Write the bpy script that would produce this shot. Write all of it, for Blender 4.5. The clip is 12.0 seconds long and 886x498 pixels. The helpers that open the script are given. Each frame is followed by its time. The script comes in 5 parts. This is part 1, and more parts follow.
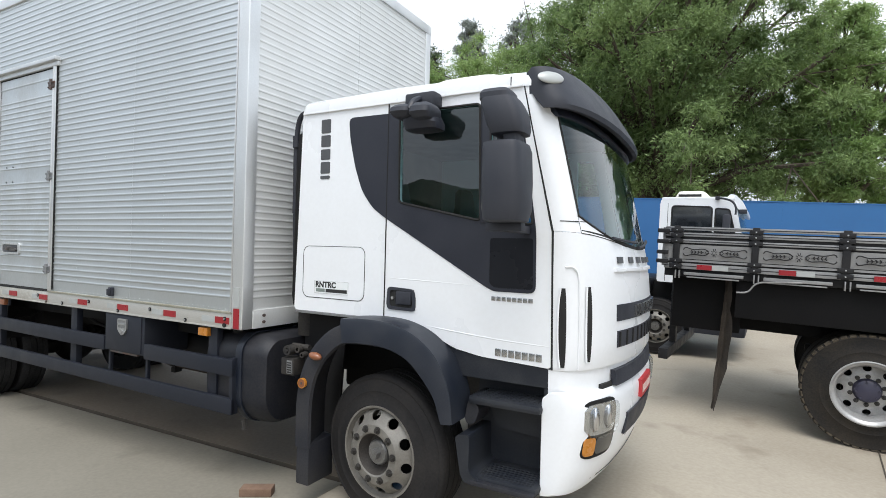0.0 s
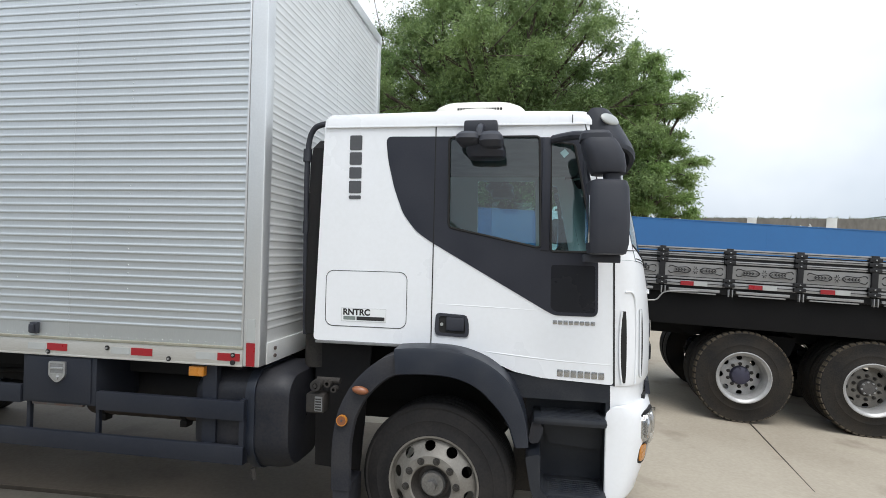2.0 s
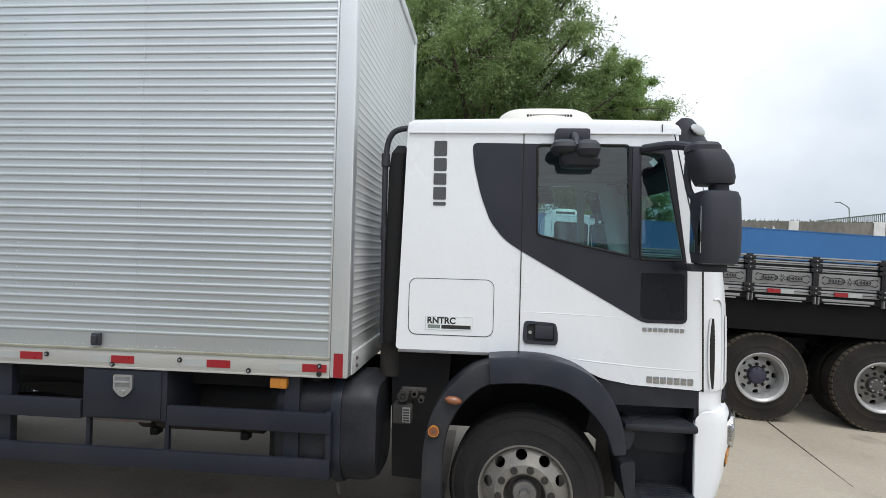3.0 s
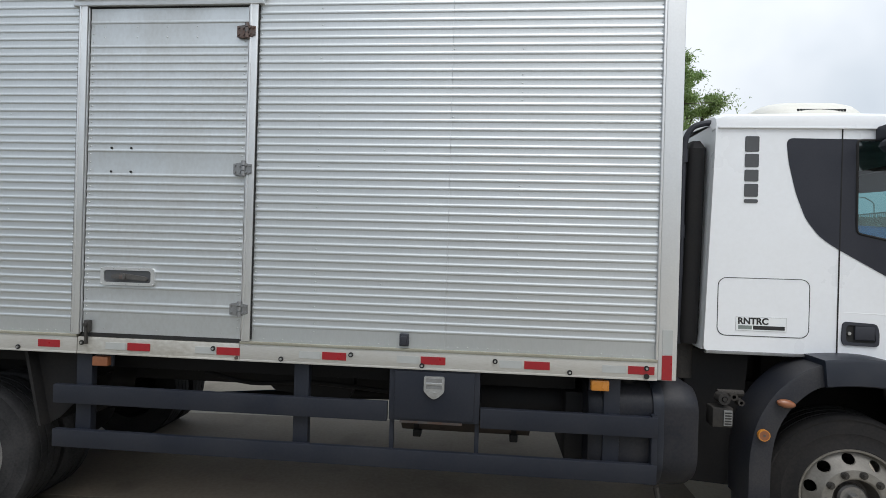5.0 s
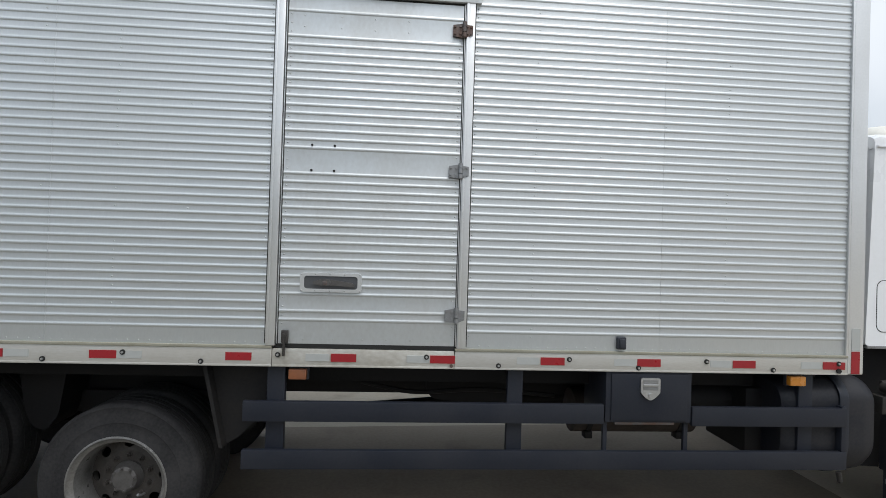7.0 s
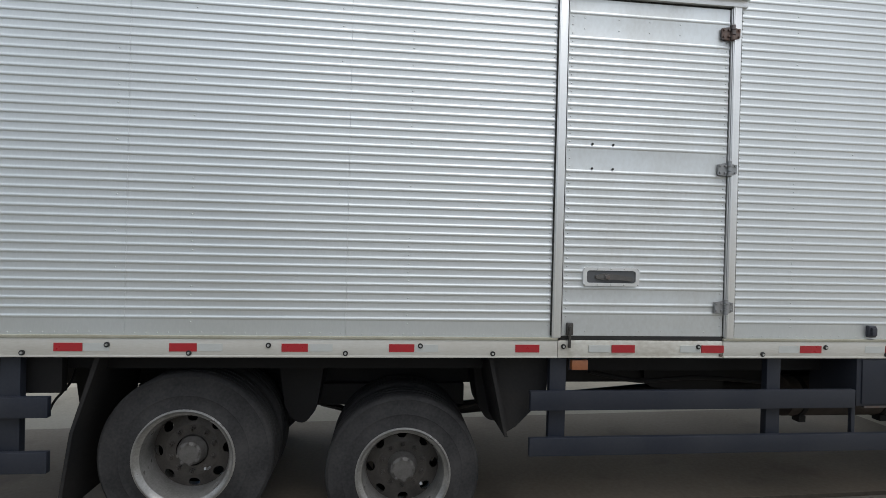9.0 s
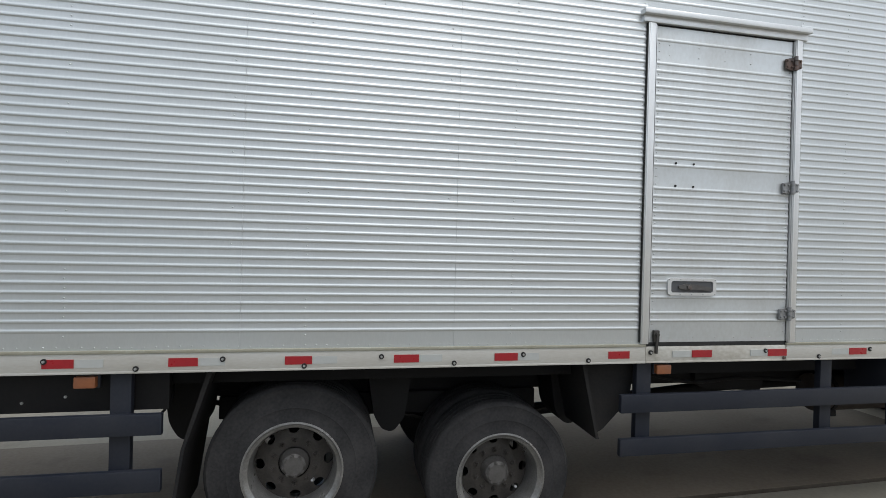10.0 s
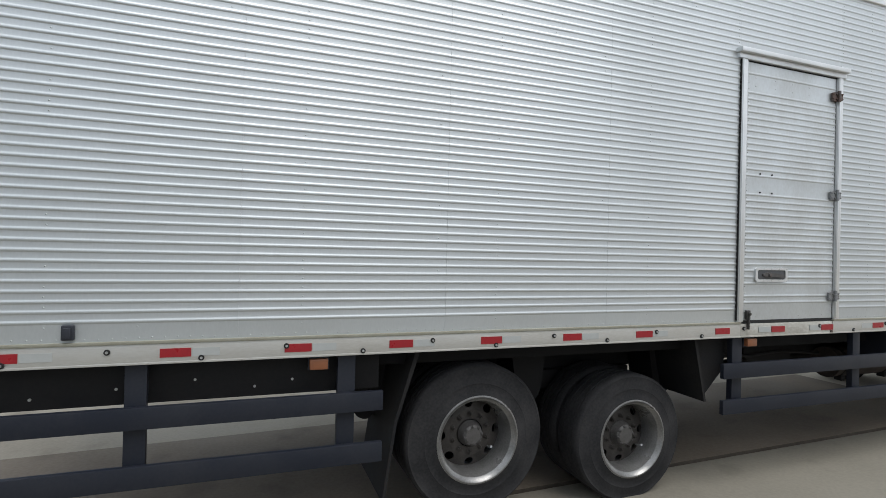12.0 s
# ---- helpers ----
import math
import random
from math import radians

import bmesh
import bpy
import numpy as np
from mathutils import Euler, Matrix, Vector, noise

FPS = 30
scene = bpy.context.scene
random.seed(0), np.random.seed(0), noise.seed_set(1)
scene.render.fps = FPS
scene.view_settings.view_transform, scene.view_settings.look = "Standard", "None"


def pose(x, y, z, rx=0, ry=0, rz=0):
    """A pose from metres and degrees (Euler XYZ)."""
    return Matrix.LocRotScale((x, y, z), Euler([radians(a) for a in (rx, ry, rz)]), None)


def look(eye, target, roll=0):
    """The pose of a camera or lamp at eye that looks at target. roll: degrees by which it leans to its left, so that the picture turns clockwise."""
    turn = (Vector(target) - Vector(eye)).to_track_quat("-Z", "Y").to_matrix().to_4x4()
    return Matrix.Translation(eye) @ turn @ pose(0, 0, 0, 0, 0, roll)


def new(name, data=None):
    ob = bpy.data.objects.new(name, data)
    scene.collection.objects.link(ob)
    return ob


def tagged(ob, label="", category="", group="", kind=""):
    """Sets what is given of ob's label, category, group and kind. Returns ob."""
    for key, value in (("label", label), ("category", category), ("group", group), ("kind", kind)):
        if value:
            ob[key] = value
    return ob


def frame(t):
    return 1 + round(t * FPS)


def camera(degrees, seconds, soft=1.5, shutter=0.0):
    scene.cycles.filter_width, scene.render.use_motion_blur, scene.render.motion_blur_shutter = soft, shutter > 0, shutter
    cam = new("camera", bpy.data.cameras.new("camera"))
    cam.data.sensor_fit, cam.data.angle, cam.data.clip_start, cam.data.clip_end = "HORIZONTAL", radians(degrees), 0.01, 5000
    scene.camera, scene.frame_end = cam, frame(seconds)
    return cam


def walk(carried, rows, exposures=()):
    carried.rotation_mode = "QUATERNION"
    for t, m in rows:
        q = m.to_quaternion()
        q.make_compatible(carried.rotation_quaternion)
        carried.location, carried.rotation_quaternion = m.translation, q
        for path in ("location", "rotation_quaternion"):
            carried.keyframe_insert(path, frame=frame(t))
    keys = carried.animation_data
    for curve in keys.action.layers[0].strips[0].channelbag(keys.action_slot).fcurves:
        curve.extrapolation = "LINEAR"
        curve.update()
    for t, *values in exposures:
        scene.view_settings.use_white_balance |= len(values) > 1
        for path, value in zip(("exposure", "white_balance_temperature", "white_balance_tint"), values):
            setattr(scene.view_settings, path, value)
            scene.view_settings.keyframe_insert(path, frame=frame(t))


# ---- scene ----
cam = camera(80.0, 12.0, 0.65)
# the truck stands one degree nose-down on level ground; its own axes lie in LEAN
LEAN = pose(0, 0, 0, 0, 1.0, 0)
# seconds, eye, target, roll, in the truck's axes
PATH = [
    (0, (3.14, -2.679, 1.822), (2.175, -0.927, 1.824), 1.5),
    (0.2, (2.977, -2.734, 1.826), (2.024, -0.976, 1.825), 1.48),
    (0.5, (2.802, -2.883, 1.819), (1.943, -1.076, 1.822), 1.6),
    (0.8, (2.609, -2.997, 1.862), (1.845, -1.148, 1.863), 1.62),
    (1, (2.466, -3.052, 1.887), (1.806, -1.164, 1.894), 1.7),
    (1.2, (2.331, -3.075, 1.860), (1.765, -1.157, 1.895), 1.75),
    (1.5, (2.061, -3.099, 1.925), (1.674, -1.137, 1.946), 1.5),
    (1.8, (1.842, -3.143, 1.951), (1.488, -1.174, 1.970), 1.48),
    (2, (1.694, -3.182, 1.947), (1.377, -1.207, 1.969), 1.4),
    (2.2, (1.537, -3.216, 1.987), (1.251, -1.237, 2.001), 1.42),
    (2.5, (1.309, -3.245, 1.978), (1.092, -1.257, 2.003), 1.4),
    (2.7, (1.132, -3.245, 1.98), (0.952, -1.253, 2.004), 1.5),
    (4.3, (-0.38, -3.303, 1.976), (-0.546, -1.31, 1.99), 1.5),
    (4.5, (-0.611, -3.304, 1.977), (-0.773, -1.311, 1.987), 1.5),
    (4.7, (-0.831, -3.319, 1.950), (-1.001, -1.326, 1.956), 1.52),
    (5, (-1.158, -3.325, 1.955), (-1.332, -1.333, 1.956), 1.6),
    (5.2, (-1.360, -3.333, 1.955), (-1.534, -1.341, 1.964), 1.61),
    (5.5, (-1.664, -3.322, 1.925), (-1.837, -1.33, 1.939), 1.6),
    (5.8, (-1.985, -3.276, 1.944), (-2.071, -1.278, 1.954), 1.65),
    (6, (-2.209, -3.286, 1.926), (-2.249, -1.287, 1.944), 1.6),
    (6.2, (-2.419, -3.319, 1.888), (-2.421, -1.319, 1.916), 1.69),
    (6.5, (-2.695, -3.34, 1.918), (-2.638, -1.34, 1.938), 1.7),
    (6.7, (-2.867, -3.34, 1.915), (-2.763, -1.343, 1.938), 1.8),
    (8.3, (-4.251, -3.295, 1.893), (-4.039, -1.306, 1.893), 1.5),
    (8.5, (-4.486, -3.272, 1.876), (-4.261, -1.284, 1.88), 1.3),
    (8.8, (-4.795, -3.271, 1.870), (-4.584, -1.282, 1.873), 1.30),
    (9, (-5.016, -3.29, 1.885), (-4.8, -1.302, 1.876), 1.4),
    (9.2, (-5.219, -3.305, 1.888), (-5.012, -1.315, 1.894), 1.38),
    (9.5, (-5.488, -3.287, 1.927), (-5.238, -1.303, 1.917), 1.5),
    (9.8, (-5.780, -3.259, 1.957), (-5.408, -1.294, 1.943), 1.52),
    (10, (-6.005, -3.263, 1.942), (-5.604, -1.303, 1.938), 1.5),
    (10.2, (-6.205, -3.277, 1.935), (-5.765, -1.326, 1.923), 1.61),
    (10.5, (-6.461, -3.318, 1.914), (-5.947, -1.385, 1.901), 1.6),
    (10.8, (-6.708, -3.306, 1.884), (-6.090, -1.404, 1.878), 1.62),
    (11, (-6.887, -3.275, 1.867), (-6.181, -1.404, 1.867), 1.6),
    (11.2, (-7.083, -3.263, 1.839), (-6.359, -1.398, 1.861), 1.25),
    (11.5, (-7.348, -3.25, 1.827), (-6.637, -1.381, 1.851), 1.2),
    (11.8, (-7.615, -3.261, 1.813), (-6.911, -1.389, 1.828), 1.32),
    (12, (-7.788, -3.265, 1.843), (-7.09, -1.391, 1.854), 1.4),
]
walk(cam, [(t, LEAN @ look(eye, target, roll)) for t, eye, target, roll in PATH],
     [(0.0, 0.82), (1.5, 0.74), (2.7, 0.60), (4.5, 0.42), (8.3, 0.37), (12.0, 0.38)])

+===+

DIRECTION
Write out the listing above exactly as it stands, pictures excluded.

SOLUTION BELOW
Write the bpy script that would produce this shot. Write all of it, for Blender 4.5. The clip is 12.0 seconds long and 886x498 pixels. The helpers that open the script are given. Each frame is followed by its time. The script comes in 5 parts. This is part 1, and more parts follow.
0.0 s
2.0 s
3.0 s
5.0 s
7.0 s
9.0 s
10.0 s
12.0 s
# ---- helpers ----
import math
import random
from math import radians

import bmesh
import bpy
import numpy as np
from mathutils import Euler, Matrix, Vector, noise

FPS = 30
scene = bpy.context.scene
random.seed(0), np.random.seed(0), noise.seed_set(1)
scene.render.fps = FPS
scene.view_settings.view_transform, scene.view_settings.look = "Standard", "None"


def pose(x, y, z, rx=0, ry=0, rz=0):
    """A pose from metres and degrees (Euler XYZ)."""
    return Matrix.LocRotScale((x, y, z), Euler([radians(a) for a in (rx, ry, rz)]), None)


def look(eye, target, roll=0):
    """The pose of a camera or lamp at eye that looks at target. roll: degrees by which it leans to its left, so that the picture turns clockwise."""
    turn = (Vector(target) - Vector(eye)).to_track_quat("-Z", "Y").to_matrix().to_4x4()
    return Matrix.Translation(eye) @ turn @ pose(0, 0, 0, 0, 0, roll)


def new(name, data=None):
    ob = bpy.data.objects.new(name, data)
    scene.collection.objects.link(ob)
    return ob


def tagged(ob, label="", category="", group="", kind=""):
    """Sets what is given of ob's label, category, group and kind. Returns ob."""
    for key, value in (("label", label), ("category", category), ("group", group), ("kind", kind)):
        if value:
            ob[key] = value
    return ob


def frame(t):
    return 1 + round(t * FPS)


def camera(degrees, seconds, soft=1.5, shutter=0.0):
    scene.cycles.filter_width, scene.render.use_motion_blur, scene.render.motion_blur_shutter = soft, shutter > 0, shutter
    cam = new("camera", bpy.data.cameras.new("camera"))
    cam.data.sensor_fit, cam.data.angle, cam.data.clip_start, cam.data.clip_end = "HORIZONTAL", radians(degrees), 0.01, 5000
    scene.camera, scene.frame_end = cam, frame(seconds)
    return cam


def walk(carried, rows, exposures=()):
    carried.rotation_mode = "QUATERNION"
    for t, m in rows:
        q = m.to_quaternion()
        q.make_compatible(carried.rotation_quaternion)
        carried.location, carried.rotation_quaternion = m.translation, q
        for path in ("location", "rotation_quaternion"):
            carried.keyframe_insert(path, frame=frame(t))
    keys = carried.animation_data
    for curve in keys.action.layers[0].strips[0].channelbag(keys.action_slot).fcurves:
        curve.extrapolation = "LINEAR"
        curve.update()
    for t, *values in exposures:
        scene.view_settings.use_white_balance |= len(values) > 1
        for path, value in zip(("exposure", "white_balance_temperature", "white_balance_tint"), values):
            setattr(scene.view_settings, path, value)
            scene.view_settings.keyframe_insert(path, frame=frame(t))


# ---- scene ----
cam = camera(80.0, 12.0, 0.65)
# the truck stands one degree nose-down on level ground; its own axes lie in LEAN
LEAN = pose(0, 0, 0, 0, 1.0, 0)
# seconds, eye, target, roll, in the truck's axes
PATH = [
    (0, (3.14, -2.679, 1.822), (2.175, -0.927, 1.824), 1.5),
    (0.2, (2.977, -2.734, 1.826), (2.024, -0.976, 1.825), 1.48),
    (0.5, (2.802, -2.883, 1.819), (1.943, -1.076, 1.822), 1.6),
    (0.8, (2.609, -2.997, 1.862), (1.845, -1.148, 1.863), 1.62),
    (1, (2.466, -3.052, 1.887), (1.806, -1.164, 1.894), 1.7),
    (1.2, (2.331, -3.075, 1.860), (1.765, -1.157, 1.895), 1.75),
    (1.5, (2.061, -3.099, 1.925), (1.674, -1.137, 1.946), 1.5),
    (1.8, (1.842, -3.143, 1.951), (1.488, -1.174, 1.970), 1.48),
    (2, (1.694, -3.182, 1.947), (1.377, -1.207, 1.969), 1.4),
    (2.2, (1.537, -3.216, 1.987), (1.251, -1.237, 2.001), 1.42),
    (2.5, (1.309, -3.245, 1.978), (1.092, -1.257, 2.003), 1.4),
    (2.7, (1.132, -3.245, 1.98), (0.952, -1.253, 2.004), 1.5),
    (4.3, (-0.38, -3.303, 1.976), (-0.546, -1.31, 1.99), 1.5),
    (4.5, (-0.611, -3.304, 1.977), (-0.773, -1.311, 1.987), 1.5),
    (4.7, (-0.831, -3.319, 1.950), (-1.001, -1.326, 1.956), 1.52),
    (5, (-1.158, -3.325, 1.955), (-1.332, -1.333, 1.956), 1.6),
    (5.2, (-1.360, -3.333, 1.955), (-1.534, -1.341, 1.964), 1.61),
    (5.5, (-1.664, -3.322, 1.925), (-1.837, -1.33, 1.939), 1.6),
    (5.8, (-1.985, -3.276, 1.944), (-2.071, -1.278, 1.954), 1.65),
    (6, (-2.209, -3.286, 1.926), (-2.249, -1.287, 1.944), 1.6),
    (6.2, (-2.419, -3.319, 1.888), (-2.421, -1.319, 1.916), 1.69),
    (6.5, (-2.695, -3.34, 1.918), (-2.638, -1.34, 1.938), 1.7),
    (6.7, (-2.867, -3.34, 1.915), (-2.763, -1.343, 1.938), 1.8),
    (8.3, (-4.251, -3.295, 1.893), (-4.039, -1.306, 1.893), 1.5),
    (8.5, (-4.486, -3.272, 1.876), (-4.261, -1.284, 1.88), 1.3),
    (8.8, (-4.795, -3.271, 1.870), (-4.584, -1.282, 1.873), 1.30),
    (9, (-5.016, -3.29, 1.885), (-4.8, -1.302, 1.876), 1.4),
    (9.2, (-5.219, -3.305, 1.888), (-5.012, -1.315, 1.894), 1.38),
    (9.5, (-5.488, -3.287, 1.927), (-5.238, -1.303, 1.917), 1.5),
    (9.8, (-5.780, -3.259, 1.957), (-5.408, -1.294, 1.943), 1.52),
    (10, (-6.005, -3.263, 1.942), (-5.604, -1.303, 1.938), 1.5),
    (10.2, (-6.205, -3.277, 1.935), (-5.765, -1.326, 1.923), 1.61),
    (10.5, (-6.461, -3.318, 1.914), (-5.947, -1.385, 1.901), 1.6),
    (10.8, (-6.708, -3.306, 1.884), (-6.090, -1.404, 1.878), 1.62),
    (11, (-6.887, -3.275, 1.867), (-6.181, -1.404, 1.867), 1.6),
    (11.2, (-7.083, -3.263, 1.839), (-6.359, -1.398, 1.861), 1.25),
    (11.5, (-7.348, -3.25, 1.827), (-6.637, -1.381, 1.851), 1.2),
    (11.8, (-7.615, -3.261, 1.813), (-6.911, -1.389, 1.828), 1.32),
    (12, (-7.788, -3.265, 1.843), (-7.09, -1.391, 1.854), 1.4),
]
walk(cam, [(t, LEAN @ look(eye, target, roll)) for t, eye, target, roll in PATH],
     [(0.0, 0.82), (1.5, 0.74), (2.7, 0.60), (4.5, 0.42), (8.3, 0.37), (12.0, 0.38)])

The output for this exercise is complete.